With the recent enactment of Senate Bill 81,  we felt it necessary to communicate with governing board members and superintendents statewide about CSBA’s support for this measure. As you may recall, SB 81 is the bill that changed the $248 million trigger cut to home-to-school transportation and turned it into an across-the-board reduction to revenue limits. 

While many districts expressed their deep gratitude and appreciation for our data runs that showed the disparity of the transportation cut, we have also heard expressions of concern from some districts that the bill will result in a cut that is larger than if SB 81 had not been introduced. 

On behalf of the Board of Directors and officers of CSBA, I want to assure you that CSBA was well aware of the impact of SB 81, and we’re committed to working toward reforming and modernizing the transportation funding formula. But we were also well aware of the enormous differences district-by-district if the cuts were targeted to transportation.
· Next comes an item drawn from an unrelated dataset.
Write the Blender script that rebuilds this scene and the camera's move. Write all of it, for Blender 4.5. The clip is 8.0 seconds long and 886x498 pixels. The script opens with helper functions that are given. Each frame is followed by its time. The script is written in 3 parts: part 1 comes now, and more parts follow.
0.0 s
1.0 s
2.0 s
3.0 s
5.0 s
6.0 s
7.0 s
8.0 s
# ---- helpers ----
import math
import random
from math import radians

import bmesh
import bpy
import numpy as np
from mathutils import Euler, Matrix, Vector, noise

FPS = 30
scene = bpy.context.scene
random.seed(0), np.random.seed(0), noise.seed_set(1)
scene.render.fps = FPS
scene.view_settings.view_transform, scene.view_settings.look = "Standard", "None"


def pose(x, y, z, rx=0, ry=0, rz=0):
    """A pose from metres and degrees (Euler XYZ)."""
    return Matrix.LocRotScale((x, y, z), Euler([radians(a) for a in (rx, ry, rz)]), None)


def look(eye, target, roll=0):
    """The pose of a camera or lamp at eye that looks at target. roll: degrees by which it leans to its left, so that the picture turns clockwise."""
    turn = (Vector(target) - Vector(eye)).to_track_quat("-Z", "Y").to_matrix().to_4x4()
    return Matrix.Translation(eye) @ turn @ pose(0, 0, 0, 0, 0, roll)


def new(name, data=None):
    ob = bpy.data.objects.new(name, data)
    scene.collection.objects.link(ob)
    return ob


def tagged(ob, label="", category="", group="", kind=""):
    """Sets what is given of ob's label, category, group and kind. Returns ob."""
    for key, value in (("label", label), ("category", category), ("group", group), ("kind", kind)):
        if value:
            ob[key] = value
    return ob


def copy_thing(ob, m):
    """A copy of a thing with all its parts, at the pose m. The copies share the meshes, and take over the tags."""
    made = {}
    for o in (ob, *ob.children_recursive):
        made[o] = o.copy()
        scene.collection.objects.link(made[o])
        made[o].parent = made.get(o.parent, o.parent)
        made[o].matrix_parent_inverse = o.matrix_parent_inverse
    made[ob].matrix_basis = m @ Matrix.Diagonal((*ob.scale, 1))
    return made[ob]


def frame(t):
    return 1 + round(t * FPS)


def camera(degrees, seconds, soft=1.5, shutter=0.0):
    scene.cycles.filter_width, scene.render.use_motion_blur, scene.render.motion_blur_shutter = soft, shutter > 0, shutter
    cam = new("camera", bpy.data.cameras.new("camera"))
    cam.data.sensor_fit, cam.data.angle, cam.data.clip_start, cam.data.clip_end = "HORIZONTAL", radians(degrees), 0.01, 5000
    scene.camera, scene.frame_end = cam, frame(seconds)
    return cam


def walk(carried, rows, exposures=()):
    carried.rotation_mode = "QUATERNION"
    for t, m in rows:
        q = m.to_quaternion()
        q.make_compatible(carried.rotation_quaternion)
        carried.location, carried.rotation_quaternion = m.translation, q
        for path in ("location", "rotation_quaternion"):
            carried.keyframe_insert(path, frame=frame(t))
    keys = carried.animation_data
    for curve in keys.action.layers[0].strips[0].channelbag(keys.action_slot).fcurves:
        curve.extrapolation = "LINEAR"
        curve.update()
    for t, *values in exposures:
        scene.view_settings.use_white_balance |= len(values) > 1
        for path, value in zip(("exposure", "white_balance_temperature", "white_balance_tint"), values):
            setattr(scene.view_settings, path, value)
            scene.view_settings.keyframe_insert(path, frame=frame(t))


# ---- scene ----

However, we were faced with a budget trigger that was crafted without the benefit of input from knowledgeable school finance experts outside of the Department of Finance. 
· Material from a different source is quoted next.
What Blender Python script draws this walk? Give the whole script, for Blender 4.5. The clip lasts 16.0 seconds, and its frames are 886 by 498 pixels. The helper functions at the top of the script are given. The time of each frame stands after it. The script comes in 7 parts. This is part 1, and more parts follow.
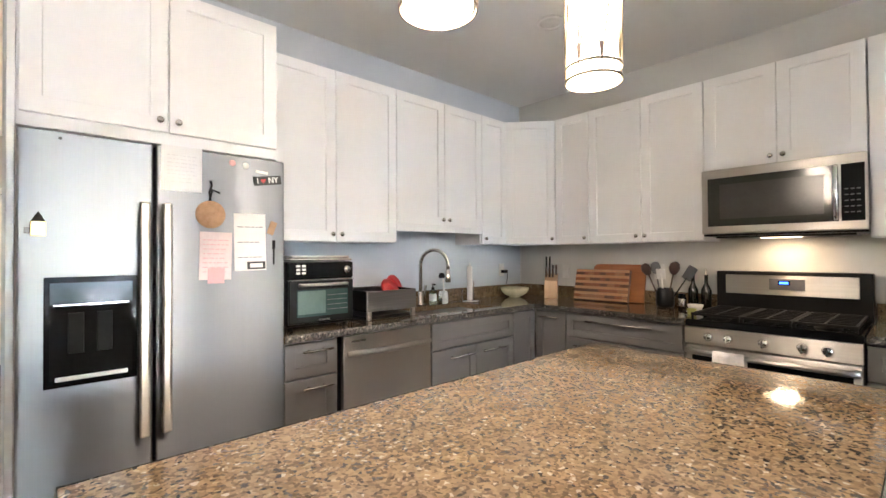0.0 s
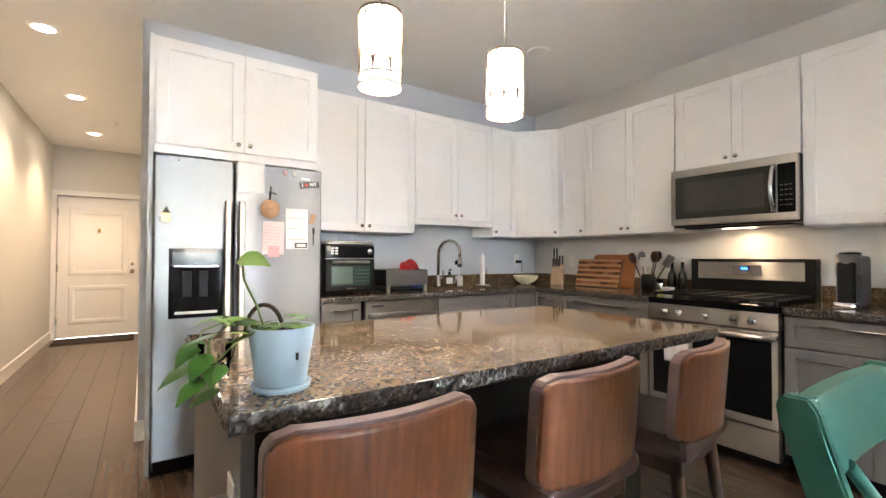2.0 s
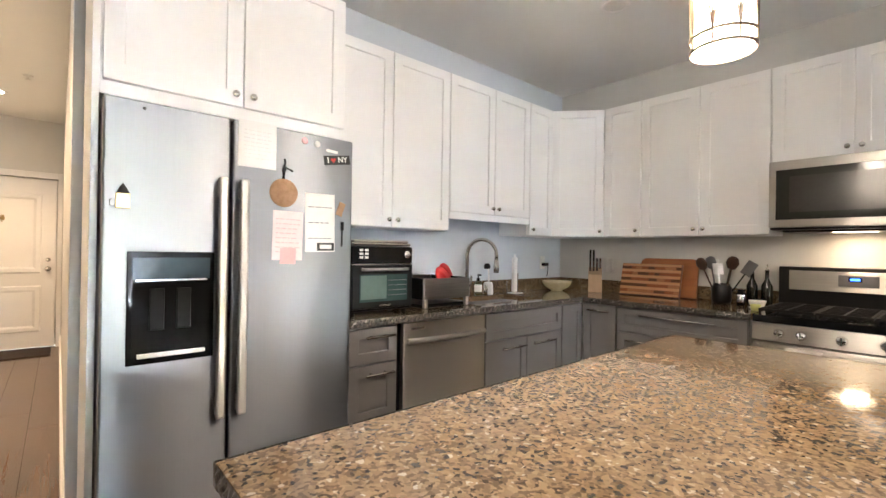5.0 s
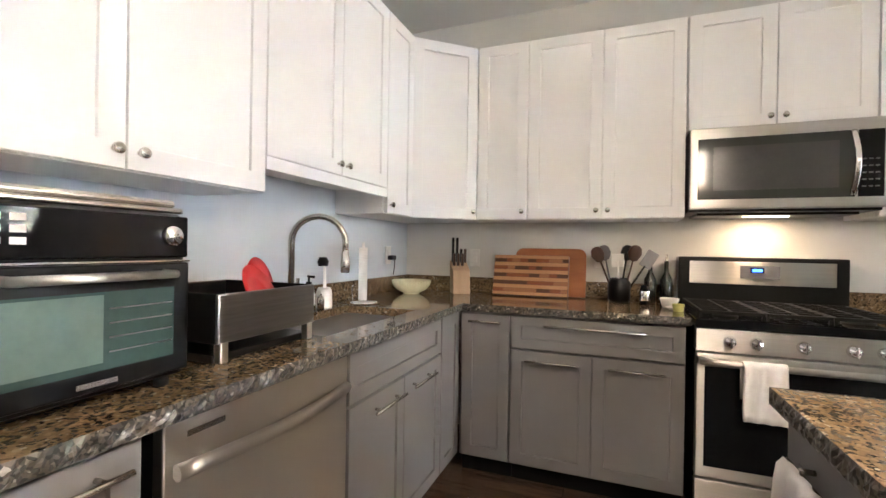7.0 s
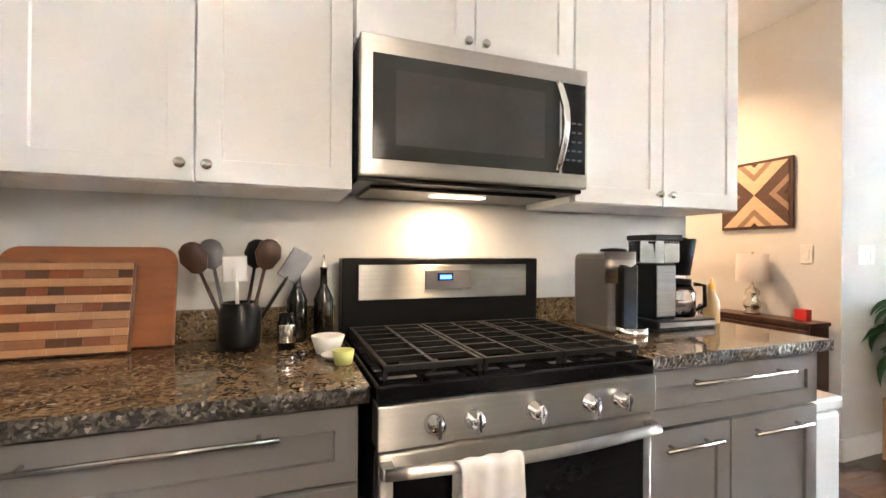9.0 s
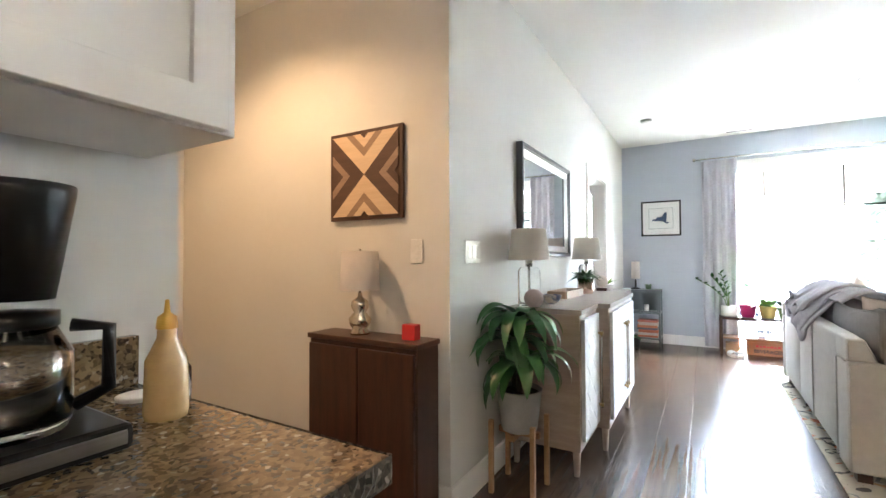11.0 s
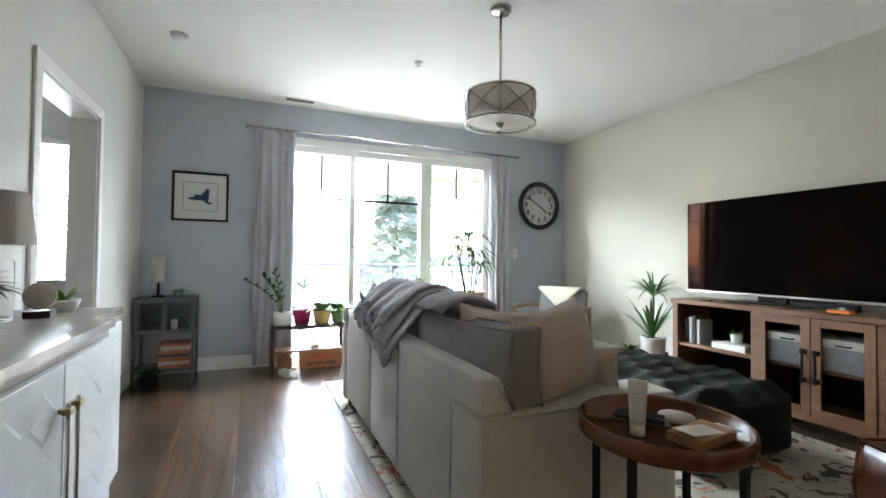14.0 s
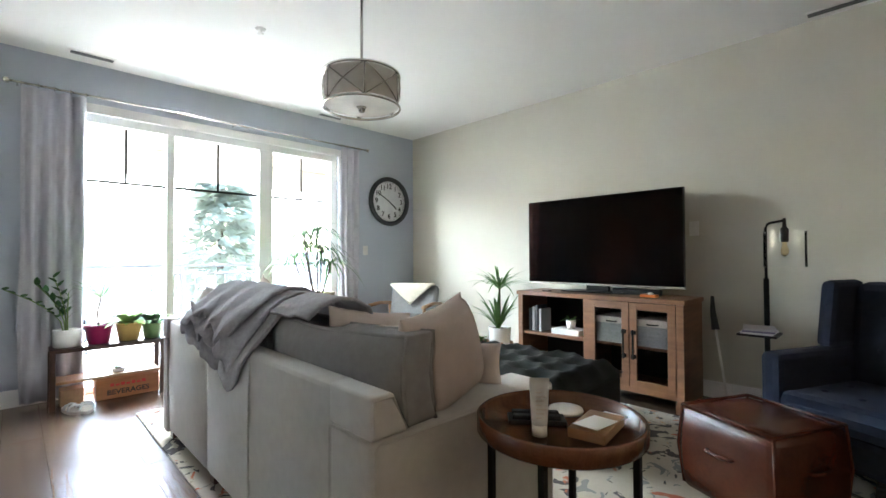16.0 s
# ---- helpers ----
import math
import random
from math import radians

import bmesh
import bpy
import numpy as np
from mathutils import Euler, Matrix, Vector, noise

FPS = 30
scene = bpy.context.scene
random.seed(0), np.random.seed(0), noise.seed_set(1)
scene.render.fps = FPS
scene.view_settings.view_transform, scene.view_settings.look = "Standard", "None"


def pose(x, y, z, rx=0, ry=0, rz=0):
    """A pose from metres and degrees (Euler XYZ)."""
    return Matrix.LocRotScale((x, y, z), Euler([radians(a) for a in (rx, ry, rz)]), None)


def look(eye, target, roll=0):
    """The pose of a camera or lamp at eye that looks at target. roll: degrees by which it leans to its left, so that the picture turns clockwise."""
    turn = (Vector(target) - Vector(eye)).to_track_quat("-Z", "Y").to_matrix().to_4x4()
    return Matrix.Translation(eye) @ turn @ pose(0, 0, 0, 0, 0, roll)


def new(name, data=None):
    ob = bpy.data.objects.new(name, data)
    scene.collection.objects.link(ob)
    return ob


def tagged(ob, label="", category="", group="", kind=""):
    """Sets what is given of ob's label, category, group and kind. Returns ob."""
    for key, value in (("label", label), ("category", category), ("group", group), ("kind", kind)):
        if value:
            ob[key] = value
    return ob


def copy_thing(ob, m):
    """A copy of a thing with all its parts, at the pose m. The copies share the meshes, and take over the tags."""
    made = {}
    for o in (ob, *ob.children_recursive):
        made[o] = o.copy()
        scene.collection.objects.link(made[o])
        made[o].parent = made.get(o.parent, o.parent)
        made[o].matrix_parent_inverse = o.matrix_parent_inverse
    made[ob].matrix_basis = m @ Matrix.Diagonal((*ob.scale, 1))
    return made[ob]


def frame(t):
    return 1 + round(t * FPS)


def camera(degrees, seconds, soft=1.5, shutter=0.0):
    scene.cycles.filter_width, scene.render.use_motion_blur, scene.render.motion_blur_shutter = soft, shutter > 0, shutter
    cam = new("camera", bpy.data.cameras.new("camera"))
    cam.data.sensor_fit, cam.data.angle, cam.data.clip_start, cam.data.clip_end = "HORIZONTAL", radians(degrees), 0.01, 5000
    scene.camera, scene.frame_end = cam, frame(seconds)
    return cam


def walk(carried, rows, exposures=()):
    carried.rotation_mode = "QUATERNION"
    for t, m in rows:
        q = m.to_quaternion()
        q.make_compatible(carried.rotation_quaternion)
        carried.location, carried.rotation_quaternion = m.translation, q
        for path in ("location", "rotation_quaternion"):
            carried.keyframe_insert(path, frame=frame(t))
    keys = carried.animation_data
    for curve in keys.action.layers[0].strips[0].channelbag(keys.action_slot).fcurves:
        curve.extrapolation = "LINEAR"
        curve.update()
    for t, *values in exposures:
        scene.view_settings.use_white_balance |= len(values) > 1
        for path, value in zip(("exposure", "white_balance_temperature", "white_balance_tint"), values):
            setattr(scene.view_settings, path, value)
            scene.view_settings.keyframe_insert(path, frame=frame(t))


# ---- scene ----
cam = camera(90.3, 16.0)
PATH = [
    (0, (0.172, 0.353, 1.297), (1.517, 1.834, 1.321), -0.3),
    (0.5, (0.13, 0.103, 1.263), (1.374, 1.668, 1.297), -0.1),
    (1, (0.117, -0.086, 1.232), (1.369, 1.473, 1.267), 0.1),
    (1.5, (0.08, -0.265, 1.198), (1.263, 1.347, 1.233), 0.3),
    (2, (0.068, -0.415, 1.185), (1.188, 1.241, 1.22), 0.2),
    (2.5, (0.076, -0.506, 1.178), (1.204, 1.145, 1.2), 0.3),
    (3, (0.092, -0.493, 1.172), (1.225, 1.155, 1.191), 0.5),
    (3.5, (0.17, -0.36, 1.199), (1.299, 1.291, 1.198), 0.8),
    (4.75, (-0.03, 0.42, 1.235), (1.24, 1.97, 1.24), 0.9),
    (6, (0.412, 1.159, 1.268), (1.961, 2.424, 1.273), 1.0),
    (6.5, (0.559, 1.434, 1.239), (2.269, 2.47, 1.232), 1.1),
    (7, (0.766, 1.647, 1.204), (2.631, 2.369, 1.199), 0.9),
    (7.5, (1.082, 1.761, 1.196), (3.044, 2.151, 1.201), 0.7),
    (8, (1.4, 1.778, 1.236), (3.398, 1.865, 1.227), 0.4),
    (8.5, (1.734, 1.678, 1.199), (3.713, 1.389, 1.207), 0.5),
    (9, (2.021, 1.503, 1.205), (3.898, 0.812, 1.213), 0.4),
    (9.5, (2.236, 1.263, 1.209), (3.928, 0.196, 1.208), 0.6),
    (10, (2.436, 0.944, 1.196), (3.912, -0.405, 1.219), 0.3),
    (12.5, (2.667, -0.892, 1.118), (2.888, -2.88, 1.153), 0.4),
    (13, (2.632, -1.18, 1.104), (2.515, -3.176, 1.142), 0.6),
    (13.5, (2.616, -1.415, 1.102), (2.144, -3.358, 1.148), 0.4),
    (14, (2.654, -1.601, 1.119), (1.86, -3.436, 1.164), 0.6),
    (14.5, (2.626, -1.751, 1.126), (1.558, -3.442, 1.171), 0.2),
    (15, (2.635, -1.827, 1.14), (1.35, -3.359, 1.184), -0.0),
    (15.5, (2.652, -1.865, 1.114), (1.268, -3.308, 1.152), -0.1),
    (16, (2.664, -1.865, 1.11), (1.269, -3.299, 1.147), -0.3),
]
walk(cam, [(t, look(eye, target, roll)) for t, eye, target, roll in PATH],
    exposures=[(0, 6.45, 6250, 13), (3.5, 6.5, 6250, 13), (6, 6.5, 6250, 13), (7, 6.85, 6250, 13), (8, 7.1, 6200, 12), (9.2, 7.15, 6250, 13), (10, 6.9, 6250, 12), (12.3, 5.6, 6350, 8), (13.5, 5.0, 6400, 8), (14.5, 5.0, 6400, 8), (15.5, 5.2, 6400, 8), (16, 5.2, 6400, 8)])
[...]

When the issue was discussed in January by the CSBA Board of Directors, we decided to pursue SB 81 based on the following historical positions: 

  1. When Tier 2 and Tier 3 categorical programs were cut by 20 percent in 2008-09, there was an agreement among all of the education groups and various school district and county office of education advocates that cutting those programs was bad public policy in that the cuts hit local educational agencies so differently. Part of that agreement was a call to the Legislature and to the administration that any further cuts to schools should be levied against revenue limits, as those types of reductions hit LEAs more fairly. 
  2. During the discussion about the categorical cuts in 2008-09, basic aid districts agreed to a fair share cut. 
  3. Reductions since 2008-09 have mostly been levied against revenue limits as a result of the position. Additionally, basic aid districts have come to expect fair share cuts each year, including in SB 81. 
  4. The majority of members of our Board of Directors saw data runs showing that their specific school districts would be cut more with SB 81 than without SB 81. Given that, the board overwhelmingly felt that SB 81 represented a consistent approach to implementing funding cuts given the communitywide position since 2008-09. 
  5. The benefits of SB 81 meant a savings of hundreds of dollars per student in mostly small, rural districts—and a cost, albeit at a significantly lower rate—for others. But overall, the bill resulted in a flattening of the impact of the trigger cut across LEAs of all sizes and types. 
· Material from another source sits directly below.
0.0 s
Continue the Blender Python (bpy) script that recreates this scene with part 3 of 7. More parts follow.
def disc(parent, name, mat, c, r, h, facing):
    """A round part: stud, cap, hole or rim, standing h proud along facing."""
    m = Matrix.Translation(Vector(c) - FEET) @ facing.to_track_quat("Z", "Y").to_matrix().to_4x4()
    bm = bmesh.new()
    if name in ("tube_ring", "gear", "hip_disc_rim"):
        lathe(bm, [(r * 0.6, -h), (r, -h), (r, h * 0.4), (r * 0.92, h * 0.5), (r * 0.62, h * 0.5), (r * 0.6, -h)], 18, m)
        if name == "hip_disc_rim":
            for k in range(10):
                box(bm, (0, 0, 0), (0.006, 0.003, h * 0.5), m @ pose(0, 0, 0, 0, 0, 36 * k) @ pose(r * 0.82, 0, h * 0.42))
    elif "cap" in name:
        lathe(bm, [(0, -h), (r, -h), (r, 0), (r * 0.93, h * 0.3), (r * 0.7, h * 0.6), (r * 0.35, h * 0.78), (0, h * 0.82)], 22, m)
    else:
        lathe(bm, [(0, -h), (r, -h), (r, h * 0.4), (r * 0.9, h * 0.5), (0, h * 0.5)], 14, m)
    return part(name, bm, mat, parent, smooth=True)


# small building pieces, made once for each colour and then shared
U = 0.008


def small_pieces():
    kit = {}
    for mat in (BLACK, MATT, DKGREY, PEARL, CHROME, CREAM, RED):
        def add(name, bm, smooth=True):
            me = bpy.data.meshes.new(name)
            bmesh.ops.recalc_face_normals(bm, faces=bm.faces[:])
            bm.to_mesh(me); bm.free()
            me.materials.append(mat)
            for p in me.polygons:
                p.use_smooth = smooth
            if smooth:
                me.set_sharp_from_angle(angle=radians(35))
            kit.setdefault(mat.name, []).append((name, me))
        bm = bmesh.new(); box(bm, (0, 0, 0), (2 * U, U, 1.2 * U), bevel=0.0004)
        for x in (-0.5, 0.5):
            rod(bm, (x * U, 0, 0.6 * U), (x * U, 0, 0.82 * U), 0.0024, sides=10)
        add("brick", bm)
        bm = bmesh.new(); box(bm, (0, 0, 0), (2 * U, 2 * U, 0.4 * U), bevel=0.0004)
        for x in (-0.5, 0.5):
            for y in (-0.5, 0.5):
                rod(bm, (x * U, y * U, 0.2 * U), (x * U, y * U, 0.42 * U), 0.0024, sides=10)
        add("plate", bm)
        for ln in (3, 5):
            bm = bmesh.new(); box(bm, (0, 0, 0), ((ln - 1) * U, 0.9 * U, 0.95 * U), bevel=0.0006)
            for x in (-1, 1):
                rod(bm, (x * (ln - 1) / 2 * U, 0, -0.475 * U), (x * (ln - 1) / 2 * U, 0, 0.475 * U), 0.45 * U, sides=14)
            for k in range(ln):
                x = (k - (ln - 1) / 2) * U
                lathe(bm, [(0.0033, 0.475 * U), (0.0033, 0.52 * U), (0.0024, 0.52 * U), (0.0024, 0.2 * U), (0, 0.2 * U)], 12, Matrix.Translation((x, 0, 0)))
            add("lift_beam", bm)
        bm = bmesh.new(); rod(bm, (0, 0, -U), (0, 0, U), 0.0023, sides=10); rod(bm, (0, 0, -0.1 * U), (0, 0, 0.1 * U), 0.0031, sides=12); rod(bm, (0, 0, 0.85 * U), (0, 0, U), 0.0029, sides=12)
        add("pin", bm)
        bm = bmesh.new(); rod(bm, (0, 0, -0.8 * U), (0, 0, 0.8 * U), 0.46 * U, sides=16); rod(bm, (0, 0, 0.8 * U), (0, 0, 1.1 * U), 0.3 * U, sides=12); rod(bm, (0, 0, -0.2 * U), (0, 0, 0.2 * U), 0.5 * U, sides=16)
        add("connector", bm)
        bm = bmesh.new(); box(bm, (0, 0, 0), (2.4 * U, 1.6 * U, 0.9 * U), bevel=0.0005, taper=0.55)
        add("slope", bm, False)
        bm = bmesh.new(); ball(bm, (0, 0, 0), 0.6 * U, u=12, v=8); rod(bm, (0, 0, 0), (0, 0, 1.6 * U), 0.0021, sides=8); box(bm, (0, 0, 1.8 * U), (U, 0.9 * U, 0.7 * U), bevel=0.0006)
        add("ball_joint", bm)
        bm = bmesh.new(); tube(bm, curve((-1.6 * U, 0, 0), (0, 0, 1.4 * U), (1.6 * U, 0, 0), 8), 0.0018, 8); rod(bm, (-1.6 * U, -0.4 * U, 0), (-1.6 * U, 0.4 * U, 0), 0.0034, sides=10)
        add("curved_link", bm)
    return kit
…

From the perspective of school finance experts in Sacramento, including our own, if the education community had been consulted on how to draft a budget trigger, it would have looked significantly different. But that was not the case, which begs for a more open state budget process, especially in the last few days of budget negotiations. 

We certainly are not saying that any cuts that come about as a result of the state’s funding crisis are easy for LEAs to implement. We all look forward to a budget that we can adopt where we are able to actually add programs back that will serve the needs of our students. 

In the meantime, home-to-school transportation is currently the focus of discussion in Sacramento as the Legislature begins digesting the governor’s budget proposal generally and his weighted student formula in particular. Assuming transportation funding survives the discussion, CSBA is committed to working toward reforming and modernizing the transportation funding formula.